Nearly 300 people turned out to hear one-hour Christmas show

December 18, 2011|By DAN DEARTH | dan.dearth@herald-mail.com

Playing flute for the Williamsport Community Band gives Maurice Treacy a chance to continue a hobby that he started more than eight decades ago.

"It's just wonderful," the 92-year-old Treacy said as he tuned his flute Sunday before the band's Christmas show at St. James Brethren Church. "I've been in bands since 1927, in other words, 80 years or more."

Treacy, who lives in Martinsburg, W.Va., said he practices about once a week to stay sharp. He said he believes playing the flute helps his fingers stay nimble.
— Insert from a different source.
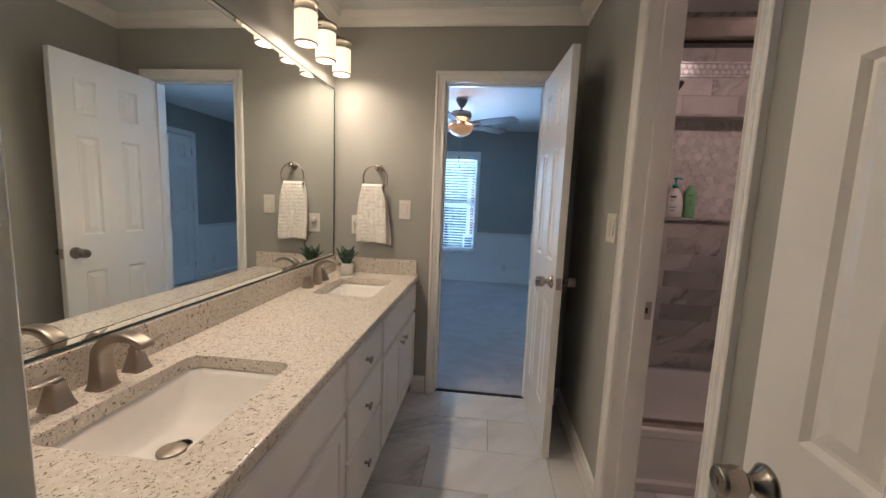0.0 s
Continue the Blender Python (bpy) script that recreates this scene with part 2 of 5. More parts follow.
EDGEGLASS = plain("mirror_bevel_edge", (0.045, 0.075, 0.066), 0.2, 0.0, var=0.05, relief=0.0)
TOWEL = fabric("white_terry", (0.81, 0.785, 0.74), 0.95, 260.0, 0.04, 0.6, 0.5)
COTTON = fabric("white_comforter_cotton", (0.79, 0.755, 0.72), 0.85, 700.0, 0.03, 0.12, 0.25)
BLADE = wood("dark_walnut_blade", (0.040, 0.017, 0.009), (0.11, 0.050, 0.026), 0.6)
BLADE.node_tree.nodes["Principled BSDF"].inputs["Specular IOR Level"].default_value = 0.25


# ---- mesh helpers ----
def box(bm, a, b, bevel=0.0):
    """An upright box between two corners, its edges rounded by bevel."""
    (x0, y0, z0), (x1, y1, z1) = a, b
    x0, x1, y0, y1, z0, z1 = min(x0, x1), max(x0, x1), min(y0, y1), max(y0, y1), min(z0, z1), max(z0, z1)
    v = [bm.verts.new(p) for p in ((x0, y0, z0), (x1, y0, z0), (x1, y1, z0), (x0, y1, z0), (x0, y0, z1), (x1, y0, z1), (x1, y1, z1), (x0, y1, z1))]
    fs = [bm.faces.new([v[i] for i in q]) for q in ((3, 2, 1, 0), (4, 5, 6, 7), (0, 1, 5, 4), (1, 2, 6, 5), (2, 3, 7, 6), (3, 0, 4, 7))]
    if bevel > 0:
        es = list({e for f in fs for e in f.edges})
        bmesh.ops.bevel(bm, geom=es, offset=bevel, segments=2, profile=0.5, affect="EDGES")
    return bm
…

Nearly 300 people turned out to see and hear Treacy and his 62 bandmates play the one-hour show.

Trumpets echoed, tubas bellowed and flutes whistled as the band opened the concert with a rendition of "O Come, All Ye Faithful."

Band Director Susie Kunkle said the band has hosted the free program for the last 14 years. It started rehearsing for the show earlier this fall.

"It's our way of giving back to the community," Kunkle said. "It's an opportunity for the musicians to pick up their instruments and play again."

Kunkle said the band is comprised of musicians from across the Tri-State area. They range in age from 11 to 92.

For some of the band members, the annual Christmas show is a family affair.

Trumpeter Allen Rodgers said he went to North Hagerstown High School. He plays in the band with his son, Hunter, 16, and his daughter, Destiny, 13.

He said 2011 marks the first year that the three have played together in the band.

"Band was extremely important to me in school," Allen Rodgers said. "That was my goal, to play in a concert like this with my kids."

Percussionist Keith Detrow and his wife, Mendy, play in the band with their 11-year-old son, Bryan.

"It's fun to do something as a family and something that's enjoyable to all of us," Keith Detrow said.

Tuba player Kevin Mitchell, 19, and his 15-year-old sister, Karyann, said they play in the band with their parents, John and Nancy.

"I love being with my family and playing as a group," oboist Karyann Mitchell said. "It's so awesome."

"We're all musically inclined," said Kevin Mitchell, who studies tuba performance at James Madison University. "It's just fun to do. I love coming back and playing these shows."

Kunkle said the event typically is held at Williamsport High School, but organizers no longer could afford to hold it there.

She said officials at St. James Brethren Church stepped in and let the band use the building free of charge.